中秋節(ちゅうしゅうせつ)は、日本の「お月見」にもあたる中国の伝統行事で、家族が再会し、月を眺めながら平穏を願う日である。
だが今年の中国では、その「団らん」が悲鳴に変わった。福建省泉州市(せんしゅうし)で10月6日夜、男が通行人を無差別に襲い、子どもを含む複数人が重軽傷を負った。
SNSに拡散された動画には、泉港区の商業施設「永嘉天地」近くのケンタッキーフライドチキン(KFC)前で、男が刃物を振り回す姿が映っている。倒れたテーブルと椅子、血に染まった床、泣き叫ぶ母親。腕を押さえてうずくまる男性や、抱きかかえられた子どもの姿も確認された。周囲の人々が叫び声を上げ、現場は一時騒然となった。
(現場の様子)
中国共産党当局からの正式な発表はまだない。そんな中、「離婚歴のある男が7人を刺した」とする出所不明の通報文が先に拡散された。文体は公式発表に似ており、事件を早々に「精神疾患による単独犯」と断定している点から、信ぴょう性を疑う声も少なくない。
一方、地元では「犯人は近くの学校に通う生徒の保護者で、不公正な扱いを受けていた」との証言も出ており、社会への報復だったのではないかとの見方が広がっている。
近年、中国では無差別殺人や突発的な凶行が相次ぐなか、中共当局の説明があまりに不透明だった経験から、人々はすでに政府発表を信じなくなっている傾向にある。なかには「句読点ですら信じない」と皮肉る声さえある。
そのため、こうした事件が起こるたびに「また社会報復ではないか」との見方が広がり、噂だけが独り歩きする。もちろん、個人的な恨みによる犯行や単なる事故の可能性も否定はできない。だが、信じられる情報がないからこそ、人々は「最もありそうな絶望」を信じてしまうようだ。
情報は錯綜し、当局が何を発表しても信頼されない。真相はいつも、闇の中に置き去りにされる。

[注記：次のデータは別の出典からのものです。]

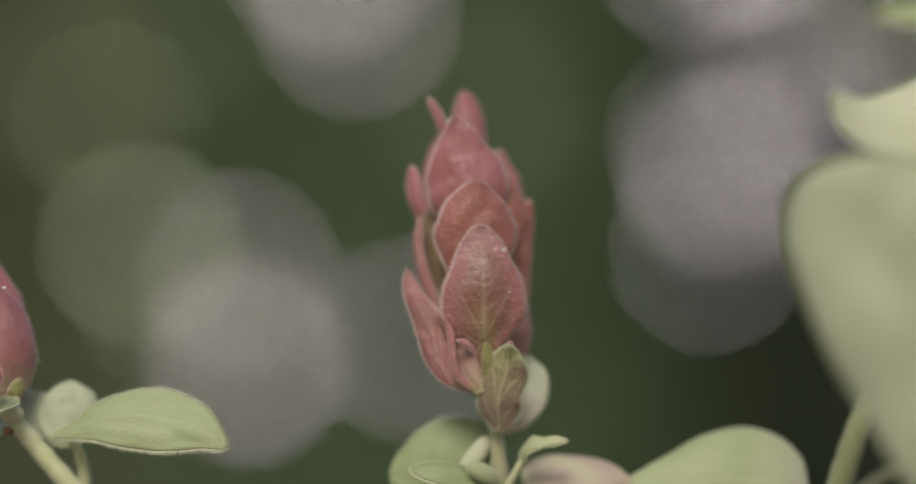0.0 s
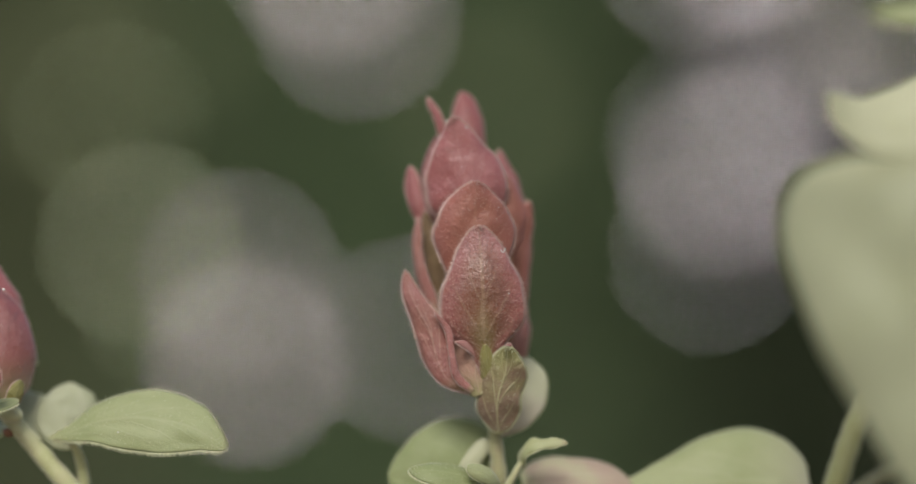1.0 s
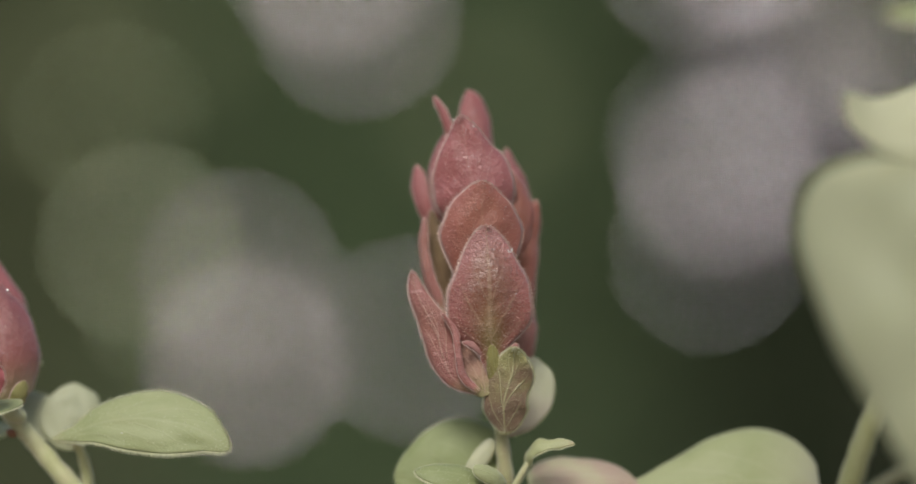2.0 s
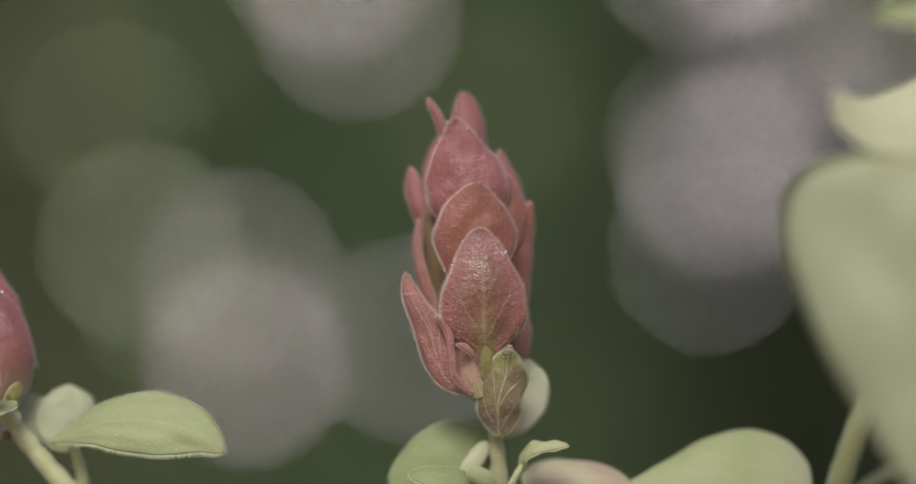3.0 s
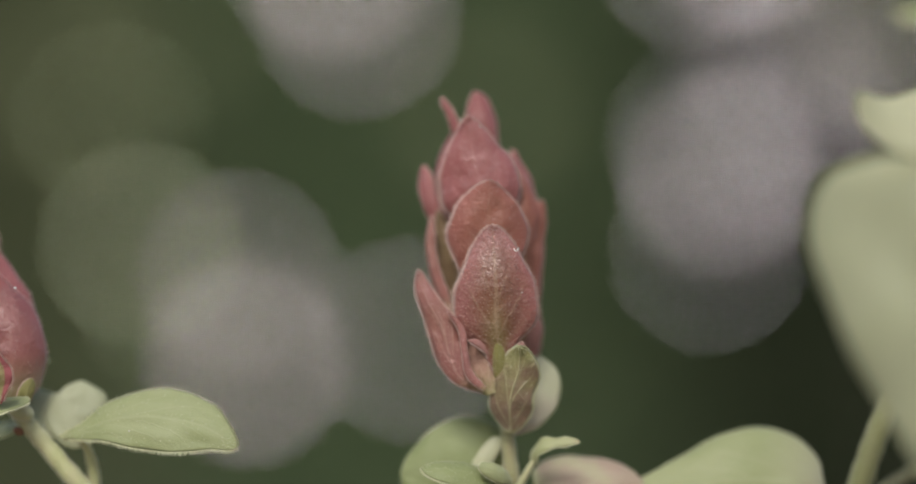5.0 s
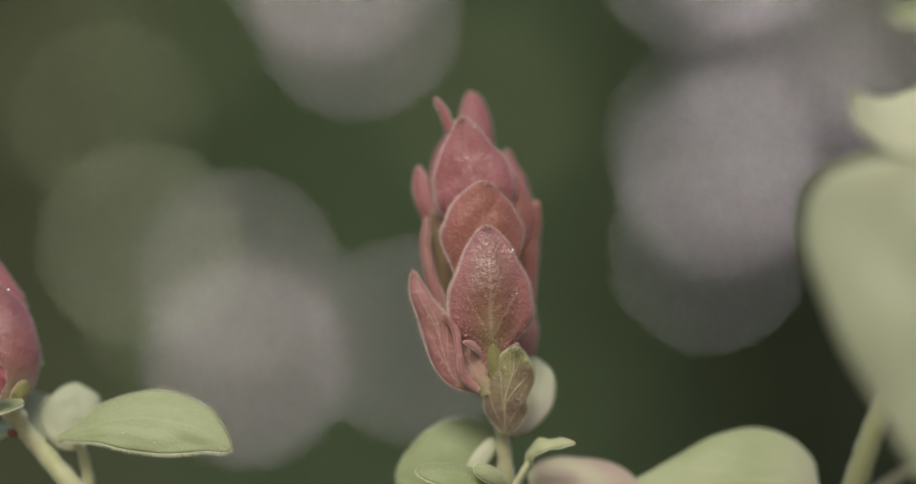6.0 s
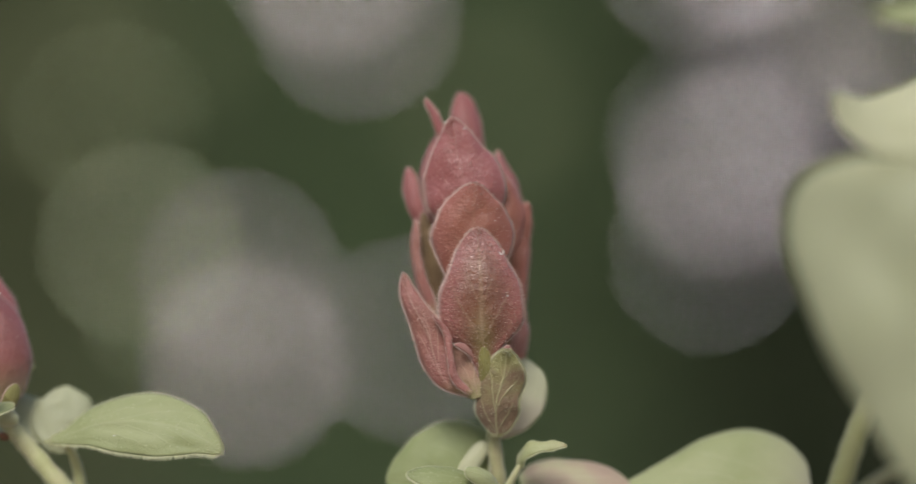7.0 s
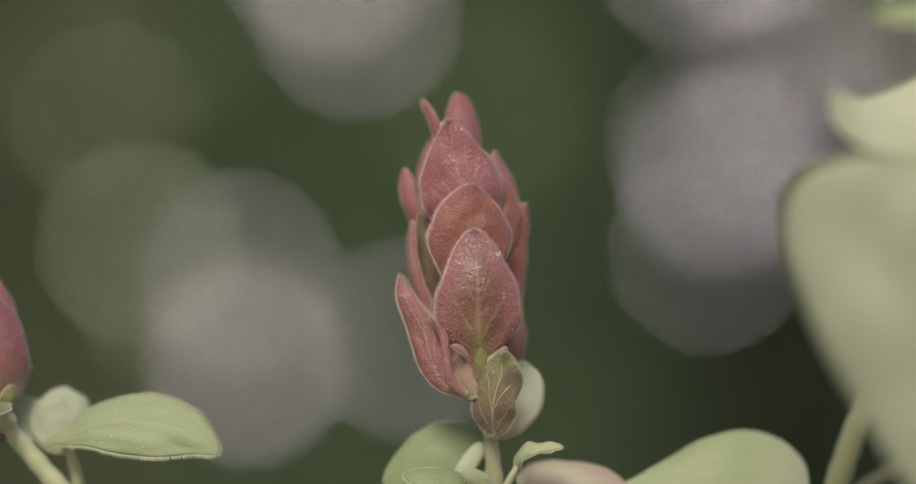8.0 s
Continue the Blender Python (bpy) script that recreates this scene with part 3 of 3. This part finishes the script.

子どもをも狙った無差別の社会報復事件が、中国各地で絶えず起きている。事件が起こるたびに人々は「またか」と深いため息をつき、「この国はいったいどこで道を誤ったのか」と自問せざるを得ない。
そうした凶行が起きるたび、ネットのコメント欄には必ずといっていいほど、こう書き残す人がいる。
「冤有頭債有主,出門左轉是政府(無関係な人を巻き込むな。政府に立ち向かえ。ここを出て左へ曲がれば政府だ)」
その言葉に、誰も異を唱えない。誰もが知っている。それが、共産党統治の実情だと。